Синод, опираясь на Кормчую и Духовный Регламент [16] приказал отослать несостоявшегося обвинителя Петра Стефанова в светскую команду для отсылки на каторгу, «за суетное показывание и ложный донос и при следствии разноречие» [17]. Что касается попа Василия, он был оправдан, ему был возвращен сан и разрешено вернуться к службе в прежней или другой церкви, по его желанию.
Наказаны были так же лица, проводившие обыск в доме попа Василия, за то, что объявили волшебными найденные вещи: «белила, румяна, инбирь и дикой перец астраханской яко предметы к волшебству несклонные», а также и Ростовская духовная консистория, которую «за неисправное в деле представление и напрасное мнение штрафовать взысканием» [18].
Мы видим, что обвинение в волшебстве могло использоваться как способ свести счеты с неугодным почему-либо человеком. Что это именно так, мы увидим и в дальнейшем.

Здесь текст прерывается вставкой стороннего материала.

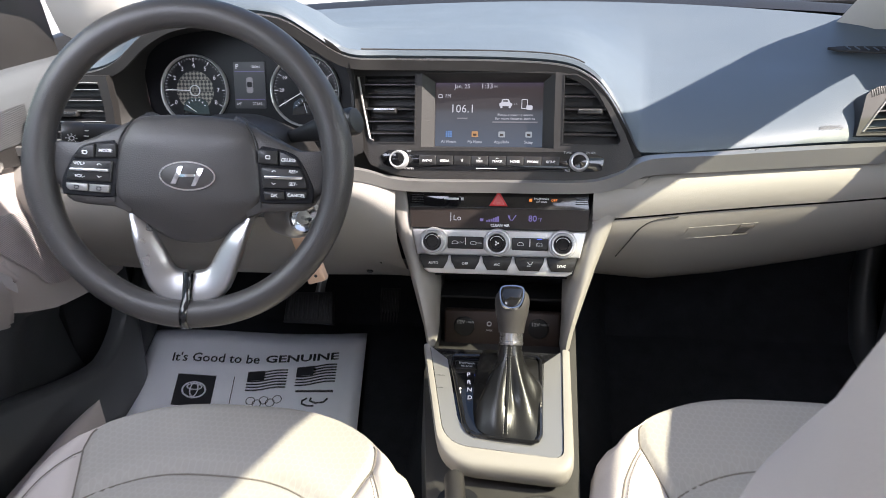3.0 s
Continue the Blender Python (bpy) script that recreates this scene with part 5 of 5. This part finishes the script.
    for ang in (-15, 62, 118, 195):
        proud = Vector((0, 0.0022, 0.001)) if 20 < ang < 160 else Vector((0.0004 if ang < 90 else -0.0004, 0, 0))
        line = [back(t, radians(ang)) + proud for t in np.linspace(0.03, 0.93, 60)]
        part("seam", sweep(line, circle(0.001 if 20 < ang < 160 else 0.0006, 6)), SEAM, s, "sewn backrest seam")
        if not 20 < ang < 160:
            continue
        bm = bmesh.new()
        line = [back(t, radians(ang + (3 if ang > 90 else -3))) + proud for t in np.linspace(0.03, 0.93, 200)]
        for a, b in zip(line[::2], line[1::2]):
            sweep([a, b], circle(0.0006, 4), bm=bm)
        part("stitching", bm, SEAM, s, "fine stitching")
    part("base", block(0.4, 0.42, 0.1, pose(cx, front - 0.3, 0.345), 0.02), BLACK, s, "black seat base")
    return s


seat("driver_seat", -0.335, 0.755, "beige cloth and vinyl driver seat, partly in sun", 0.09, ((0, 0.34), (0.29, 0.21), (0.42, 0.13), (0.5, 0.075), (0.62, 0.0), (0.72, -0.005), (0.8, 0.005), (0.88, 0.047), (1, 0.0)), ((0, 0.22), (0.2, 0.29), (0.35, 0.315), (0.5, 0.31), (0.62, 0.28), (0.75, 0.255), (0.85, 0.262), (0.93, 0.24), (0.97, 0.21), (1, 0.14)))
seat("passenger_seat", 0.395, 0.83, "beige cloth and vinyl passenger seat, partly in sun")


# ---- doors ----
def grille(name, colour):
    """Fine pressed ribs, with the shade of their grooves mixed into the colour."""
    g = leather(name, colour, 0.65, 520)
    n, l = g.node_tree.nodes, g.node_tree.links
    w, c, b = n.new("ShaderNodeTexWave"), n.new("ShaderNodeTexCoord"), n.new("ShaderNodeBump")
    w.bands_direction, w.inputs["Scale"].default_value = "Z", 110.0
    b.inputs["Strength"].default_value, b.inputs["Distance"].default_value = 1.0, 0.002
    shade, base = n.new("ShaderNodeMix"), n["Principled BSDF"].inputs["Base Color"].links[0].from_socket
    shade.data_type, shade.blend_type, shade.inputs["Factor"].default_value = "RGBA", "MULTIPLY", 0.2
    l.new(base, shade.inputs["A"]), l.new(w.outputs["Color"], shade.inputs["B"]), l.new(shade.outputs["Result"], n["Principled BSDF"].inputs["Base Color"])
    l.new(c.outputs["Object"], w.inputs["Vector"]), l.new(w.outputs["Fac"], b.inputs["Height"]), l.new(b.outputs["Normal"], n["Principled BSDF"].inputs["Normal"])
    return g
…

В 1764 — 1765 годах в Святейшем Синоде рассматривалось дело «об оказавшейся волшебной тетрадке у попа Алексея Яковлева и диакона Власа Федотова». Дело начал диакон Влас Федотов, обиженный Яковлевым. Он жаловался «словесно на показанного попа Алексея, когда де оной поп, стал у него диакона исповедные росписи… вымогать, тогда де он, диакон, ему, попу, означенные росписи не отдавал, и за то де он, поп, с дядей своим… ево, диакона, били, от которого боя чрез восемь дней едва в здравие начал приходить» [19]. На это обвинение Яковлев выдвинул свое, более серьезное, а именно, что у Федотова имеется «волшебная тетратка»,т.е. сборник заговоров. Надо сказать, что диакон не остался в долгу и обвинил Яковлева в таком же преступлении.
«…он, поп, объявил тетратку, сказывая, что она волшебная, писана рукою ево, диакона, вынута у него, диакона, в оных росписях, причем и диакон при доношении тетратку же представлял, что прошлого де 763 году, о светлой седмице, оной поп, по пении молебнов идучи с образами в церковь, и входя на паперть, ту тетратку выронил из-за пазухи, которую де он, диакон, усмотрел и поднял и взял, и после де того ему, попу, сказал, однако, по прошению, ему, попу, не отдал, а содержал у себя» [20].